Having a “conscious conversation” could be as simple as sitting down with your partner, listing out your responsibilities, looking at the list together, and seeing what can be shared (or offloaded completely) based on what current family dynamics look like. It could also mean making a list of factors or milestones that might shift the ownership at a certain point — if you’re on maternity leave, that’s a great milestone to start with.

Tip #5: Embrace data to set realistic expectations

Djossa has observed that new moms tend to cling quite rigidly to their goals, even when all signs are pointing to the need for a pivot. 

“We need flexibility around the expectations we set for ourselves,” she says. “You could set an expectation to exclusively breastfeed for six months — but maybe you made that before you spent even one day as a nursing mom. Often we don’t reevaluate when things change or new data emerges, or base our goals in reality.” 

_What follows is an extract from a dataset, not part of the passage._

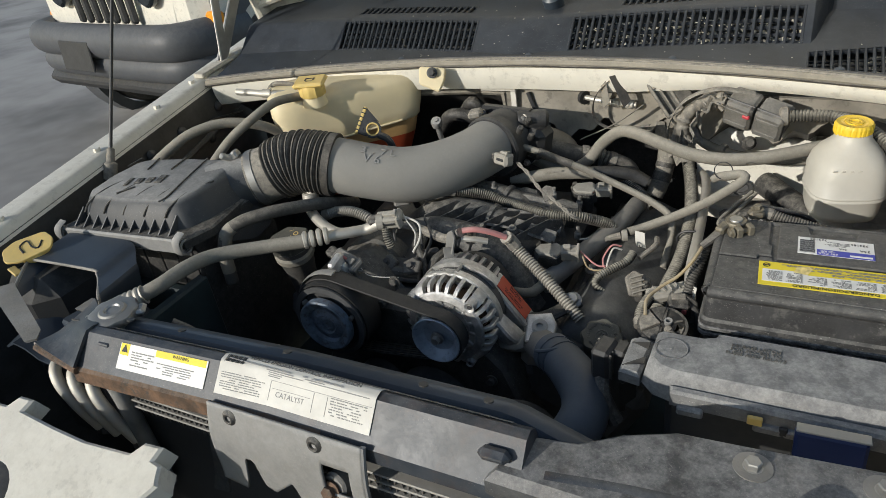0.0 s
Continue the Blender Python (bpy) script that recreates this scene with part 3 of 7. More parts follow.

This new “data,” she explains, could be dealing with a tongue tie that makes it hard for the baby to latch, or a bad case of mastitis that puts you in bed with a fever. Or it might simply be that you feel your mental health deteriorating, and need to take a break while others step in to help. 

No matter what, learning how to reevaluate and change course will set you up for more success when breastfeeding — and throughout your life as a parent, too. It’s a skill that will come in handy time and time again, especially when forging new paths like introducing solids or introducing your baby to a caregiver for the first time.